Notwithstanding, the 11th Circuit ultimately rejected the debtor’s argument, pointing to §1123(d) in support of its conclusion that when “the underlying agreement calls for a default-rate interest and the applicable nonbankruptcy law permits it, a party cannot cure its default without paying the agreed-upon default-rate interest.”

No Slam Dunk

Other circuits have directly addressed the rights of lenders to recover default rates of interest post-petition and post-confirmation while others have managed to avoid the issue. The 1st Circuit (2014), 2nd Circuit (1998), 5th Circuit (1998, yet only in dicta), 6th Circuit (2006) and 7th Circuit (1994) have each upheld a lender’s right to default rate interest without necessarily addressing the concept in the light of 1123(d). The remaining appellate courts have avoided addressing the issue of default rate interest. However lower courts within each of these circuits have upheld the right to default rate interest.

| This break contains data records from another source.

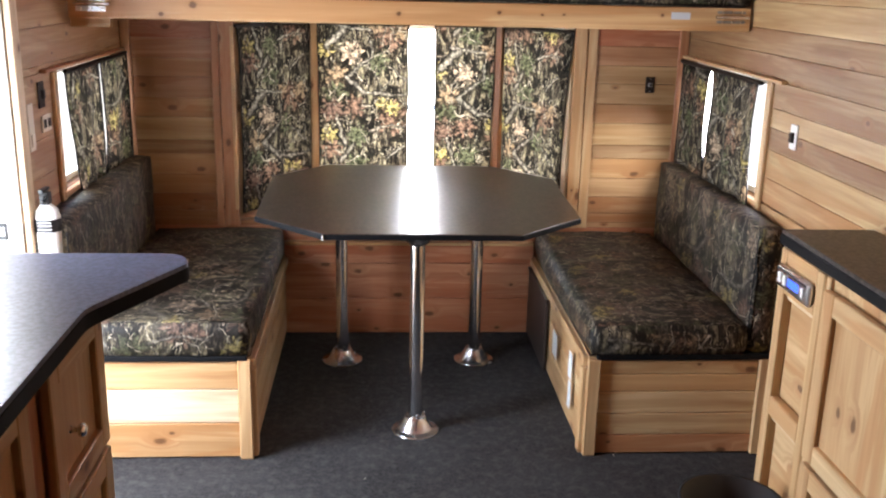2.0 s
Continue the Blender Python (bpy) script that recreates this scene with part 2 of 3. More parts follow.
def camo(name, gain=(1.0, 1.0, 1.0), backlit=0.0, fresh=1.0):
    """Printed woodland cloth: bark and grass, fallen leaves and weathered branches in a repeat."""
    n = Nodes(name)
    uv = n.node("ShaderNodeSeparateXYZ", None, Vector=n.node("ShaderNodeTexCoord").outputs["UV"])
    co = n.node("ShaderNodeCombineXYZ", None, X=uv.outputs[0], Y=uv.outputs[1], Z=0.0).outputs[0]

    def warped(scale, amount, detail=3.0):
        _, c = n.noise(co, scale, detail, 0.6)
        return n.vec("MULTIPLY", n.vec("SUBTRACT", c, (0.5, 0.5, 0.5)), (amount, amount, 0.0))

    # bark and shade, drawn upright
    base, _ = n.noise(n.vec("MULTIPLY", n.vec("ADD", co, warped(30.0, 0.018)), (2.4, 0.38, 1.0)), 22.0, 6.0, 0.74)
    col = n.ramp(base, (0.42, (0.006, 0.005, 0.005)), (0.51, (0.024, 0.020, 0.016)), (0.58, (0.11, 0.098, 0.070)), (0.65, (0.34, 0.315, 0.24)), (0.74, (0.60, 0.56, 0.45)))
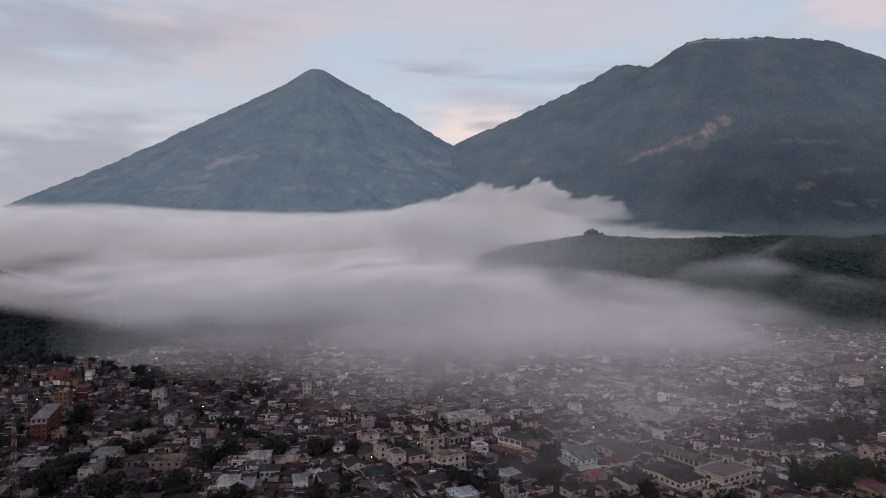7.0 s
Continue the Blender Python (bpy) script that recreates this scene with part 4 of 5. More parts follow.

After reading this article you may be inclined to believe that a lender’s right to default rate interest is a slam dunk but you should exercise caution. Many courts continue to express the view that the default interest rate must not be a penalty and have reserved the right to determine whether the rate imposed is equitable. In the event a court takes on this challenge — especially if it takes it on and unreasonably knocks out an otherwise valid default interest rate — you can expect to read about it here.


  1. 850 F.2d at 1340
  2. Id. (alteration omitted) (quoting Di Pierro v. Taddeo (In re Taddeo), Case: 13-36194, 11/04/2016, ID: 10185901, DktEntry: 36-1, 685 F.2d 24, 26–27 (2d Cir. 1982)).
  3. Id. at 1342
  4. Pub. L. No. 103-394, Title II, § 305, Oct. 22, 1994, 108 Stat. 4106.